Are our water vapour emissions warming the climate?

15 Nov 2018
Photo of pivot irrigation of cotton crop
(Courtesy: USDA)

Plain old H2O: the most abundant and powerful greenhouse gas in the Earth’s atmosphere. Water vapour accounts for around half the present-day greenhouse effect and without it our planet would probably be frozen and lifeless. But should we worry about adding more, given that temperatures are rising? A new study reveals that as long as our water vapour emissions remain close to Earth’s surface, there’s no need to fret.

Most water vapour ends up in the atmosphere naturally, via evaporation from the oceans, but human activities such as irrigation, power plant cooling and flying contribute too. Anthropogenic emissions of water vapour are small compared to ocean evaporation; they’re generally assumed not to be a significant climate forcing agent. Anthropogenic water vapour emissions do, however, make up a sizeable portion of our greenhouse gas emissions. Could they be responsible for more climate change than we thought?

To find out, Steven Sherwood from the University of New South Wales, Australia, used the CAM5 global atmospheric model to estimate the global warming potential and radiative forcing associated with water vapour emissions.

The largest source of anthropogenic water vapour emissions is currently irrigation. Assuming that this source remains fairly constant over the next century, Sherwood and colleagues show that its greenhouse warming potential is between –0.001 and +0.0005 and its effective radiative forcing is between –0.1 and +0.05 W/sq. m.

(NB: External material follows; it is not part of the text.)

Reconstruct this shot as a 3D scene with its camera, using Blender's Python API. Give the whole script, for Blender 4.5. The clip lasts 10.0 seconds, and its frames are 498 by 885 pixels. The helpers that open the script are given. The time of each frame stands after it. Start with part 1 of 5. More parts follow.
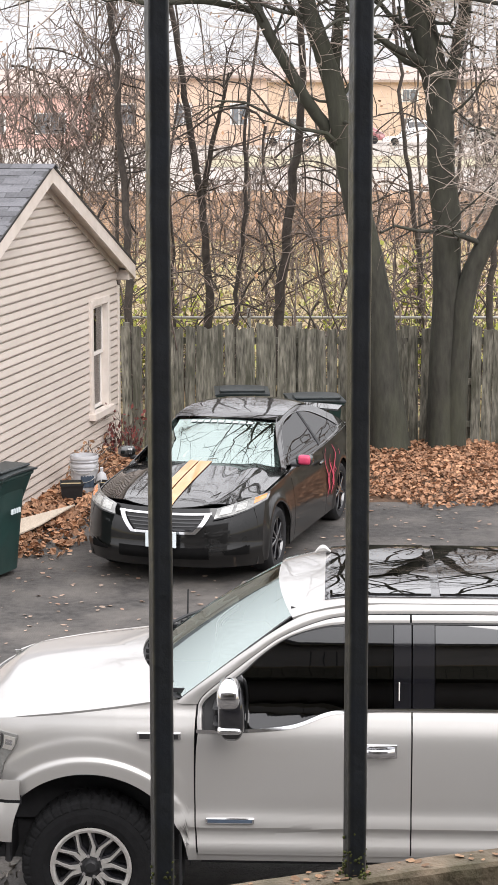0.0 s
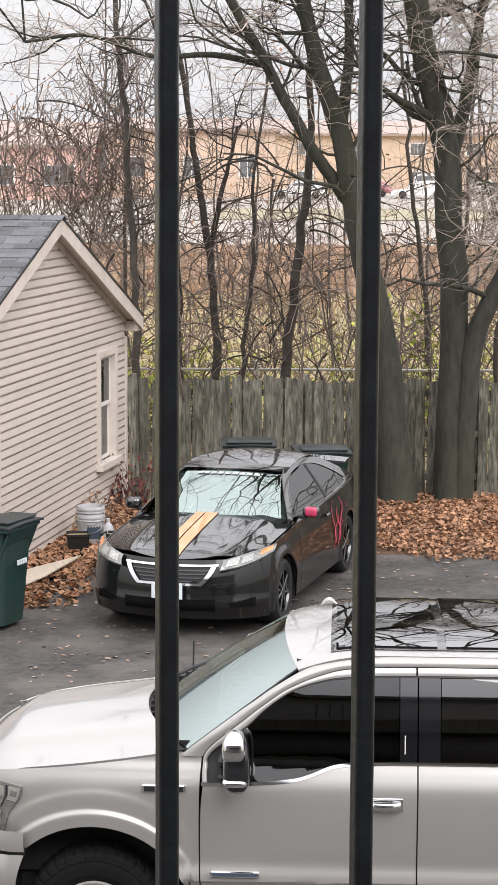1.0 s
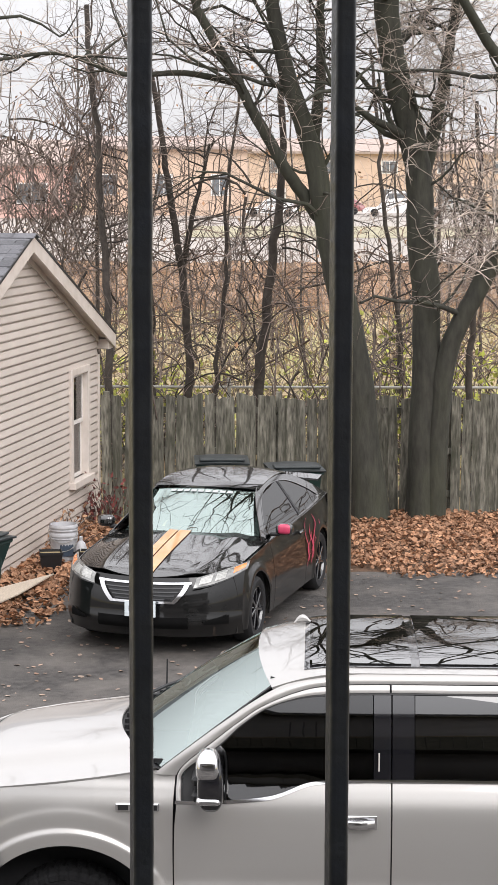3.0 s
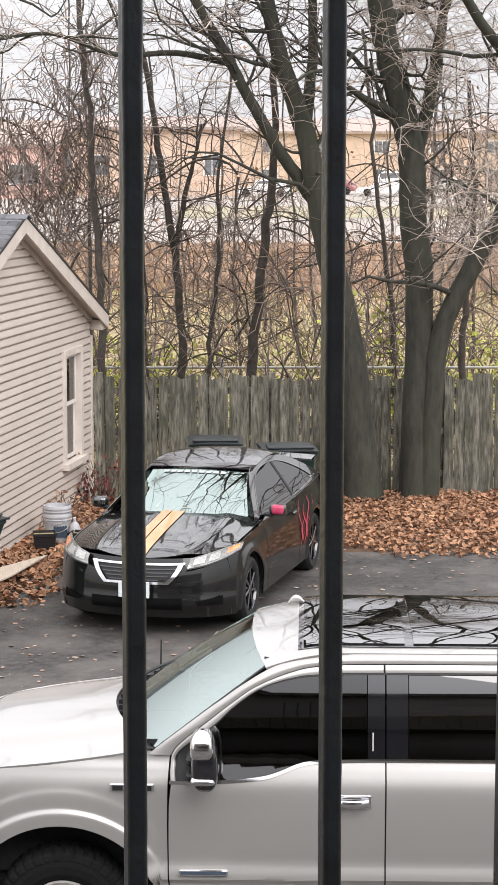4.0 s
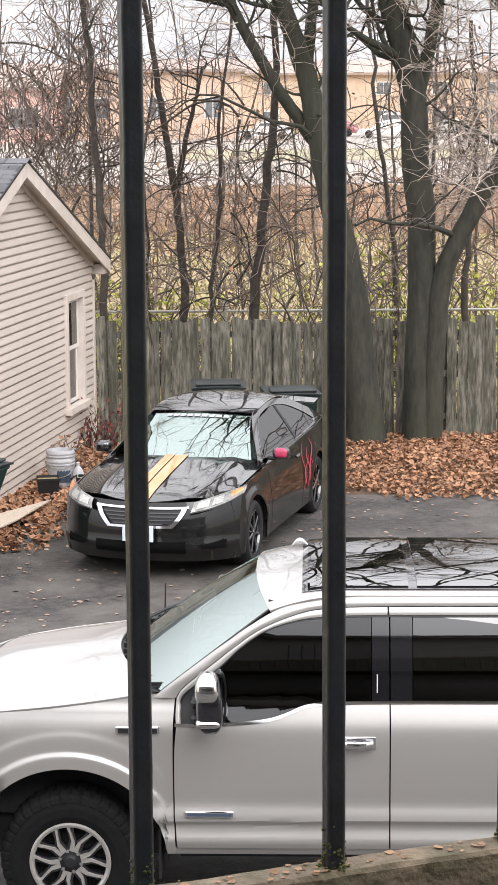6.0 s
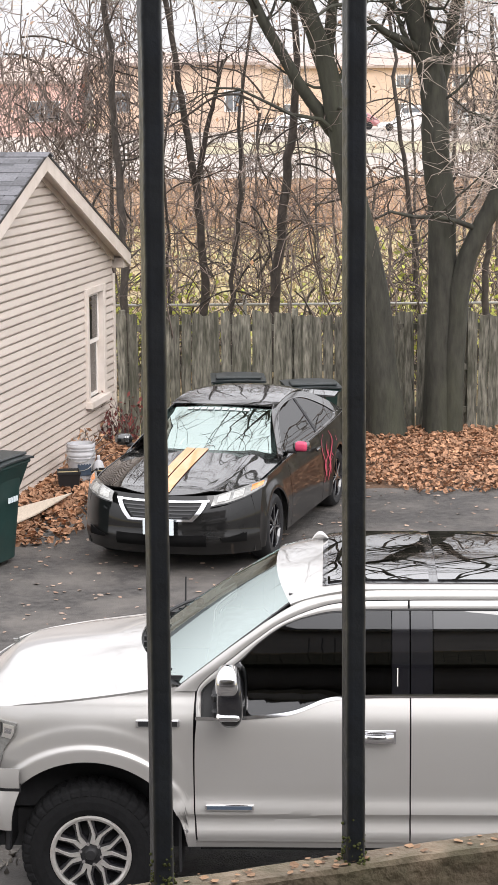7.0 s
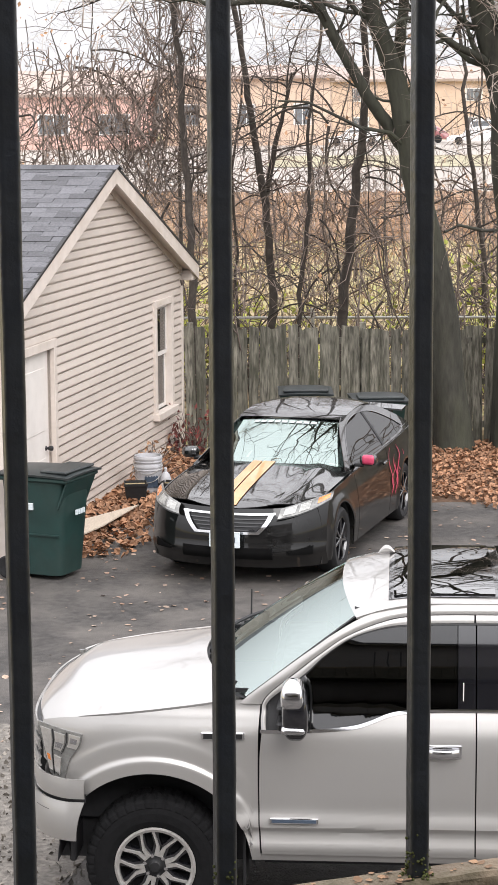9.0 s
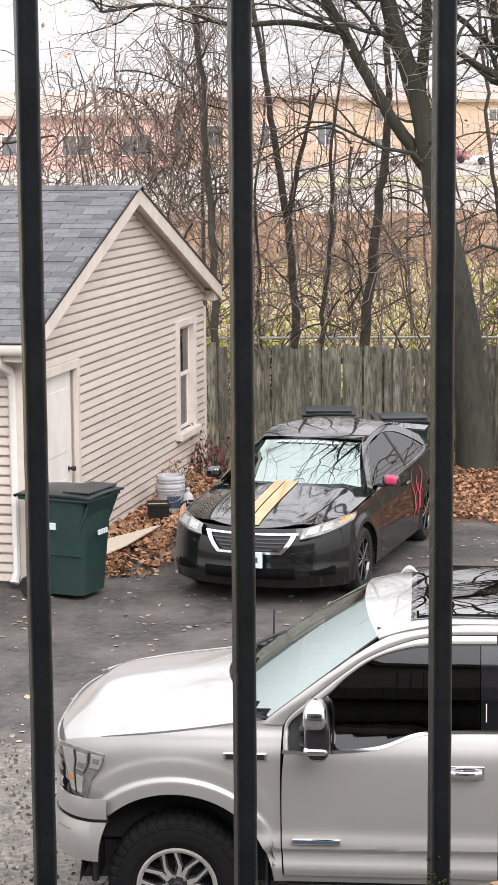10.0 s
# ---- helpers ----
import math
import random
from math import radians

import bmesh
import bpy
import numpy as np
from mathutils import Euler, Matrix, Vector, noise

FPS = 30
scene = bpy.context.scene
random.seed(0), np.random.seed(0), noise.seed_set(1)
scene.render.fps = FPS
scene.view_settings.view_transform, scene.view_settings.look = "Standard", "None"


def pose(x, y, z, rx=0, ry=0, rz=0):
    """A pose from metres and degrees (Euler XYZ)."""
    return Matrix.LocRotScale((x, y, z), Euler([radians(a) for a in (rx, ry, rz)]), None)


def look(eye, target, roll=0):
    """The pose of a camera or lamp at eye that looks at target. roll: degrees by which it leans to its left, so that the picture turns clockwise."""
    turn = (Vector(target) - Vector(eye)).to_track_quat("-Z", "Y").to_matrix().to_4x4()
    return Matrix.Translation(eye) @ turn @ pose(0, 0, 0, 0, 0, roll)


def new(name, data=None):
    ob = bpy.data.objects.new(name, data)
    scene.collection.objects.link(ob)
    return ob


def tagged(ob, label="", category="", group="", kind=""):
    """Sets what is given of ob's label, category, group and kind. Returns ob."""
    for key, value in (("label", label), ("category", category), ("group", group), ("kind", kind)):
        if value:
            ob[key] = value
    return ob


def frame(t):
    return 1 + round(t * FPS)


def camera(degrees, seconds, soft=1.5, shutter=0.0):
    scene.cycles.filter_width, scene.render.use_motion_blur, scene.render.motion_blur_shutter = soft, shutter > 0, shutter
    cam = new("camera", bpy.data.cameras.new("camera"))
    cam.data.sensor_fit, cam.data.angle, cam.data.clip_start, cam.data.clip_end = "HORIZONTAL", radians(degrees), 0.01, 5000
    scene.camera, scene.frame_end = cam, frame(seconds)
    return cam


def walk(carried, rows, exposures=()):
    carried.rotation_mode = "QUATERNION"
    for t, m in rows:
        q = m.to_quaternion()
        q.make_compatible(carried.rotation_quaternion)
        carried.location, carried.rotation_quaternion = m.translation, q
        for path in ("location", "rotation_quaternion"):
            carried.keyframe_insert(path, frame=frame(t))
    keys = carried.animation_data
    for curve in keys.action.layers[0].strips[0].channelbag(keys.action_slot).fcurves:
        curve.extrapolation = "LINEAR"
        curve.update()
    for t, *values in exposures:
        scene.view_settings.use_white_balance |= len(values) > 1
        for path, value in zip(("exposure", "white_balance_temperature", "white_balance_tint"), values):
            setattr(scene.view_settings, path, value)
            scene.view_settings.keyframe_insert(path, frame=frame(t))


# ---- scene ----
# camera: almost still on its feet, turning; long lens
cam = camera(13.97, 10.0)
EYE = 4.6
TURNS = [  # seconds, yaw, pitch, roll, sideways metres
    (0.0, 0.000, -9.137, 0.000, 0.0),
    (0.5, 0.223, -8.327, -0.120, -0.0002),
    (1.0, 0.235, -7.681, -0.275, -0.0004),
    (1.5, 0.013, -7.309, -0.284, -0.0008),
    (2.0, -0.203, -7.178, -0.271, -0.0010),
    (2.5, -0.413, -7.116, -0.280, -0.0012),
    (4.0, -0.755, -7.731, -0.066, -0.0004),
    (4.5, -0.809, -8.198, 0.081, 0.0),
    (5.0, -0.843, -8.668, 0.185, 0.0),
    (5.5, -0.829, -9.060, 0.246, 0.0),
    (7.0, -0.159, -9.504, 0.408, 0.0006),
    (7.5, 0.304, -9.473, 0.409, 0.0008),
    (8.0, 0.777, -9.395, 0.413, 0.0010),
    (8.5, 1.316, -9.276, 0.379, 0.0011),
    (9.0, 1.765, -9.128, 0.345, 0.0013),
    (9.5, 2.068, -8.922, 0.329, 0.0018),
    (10.0, 2.403, -8.557, 0.400, 0.0024),
]
walk(cam, [(t, pose(dx, 0, EYE, 90 + pitch, roll, yaw)) for t, yaw, pitch, roll, dx in TURNS],
     exposures=((0.0, 1.32), (0.5, 1.22), (1.5, 1.10), (2.5, 1.10), (5.0, 1.29), (7.0, 1.33), (10.0, 1.28)))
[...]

“This makes emitted water, at best, a thousand times less effective per kilogram at altering the heat budget of the Earth than emitted carbon dioxide,” write the scientists in Environmental Research Letters (ERL).

The model also showed top-of-atmosphere cooling, rather than warming, mostly because the added water vapour rained out before reaching altitudes where it could contribute significantly to the greenhouse effect. The researchers found that if anything, because water vapour is emitted at low altitudes by irrigation, it was more likely to increase low-level cloud cover, which tends to have a cooling effect.

But these water vapour emissions can’t combat global warming to any great extent. “We found it was only enough to offset a few percent of the warming effect by carbon dioxide,” says Sherwood.

Sherwood and the team stress that their results are very sensitive to the altitude at which water vapour is emitted, and don’t apply to aircraft water vapour emissions – these have a much higher global warming potential.

“If all our irrigation water went into the altitudes where aircraft fly, it would probably have a pretty big warming effect, but the actual amounts from aircraft would not be enough to have much effect unless air travel increased by an order of magnitude or more,” says Sherwood.

For now, we can rest easy about water vapour emissions from irrigation. “It is interesting that water vapour emissions appear to have slightly cooled the planet even though the vapour is a greenhouse gas,” says Sherwood. Even if our emissions at low altitude increase significantly we can still expect the impact on warming to be negligible, the researchers say.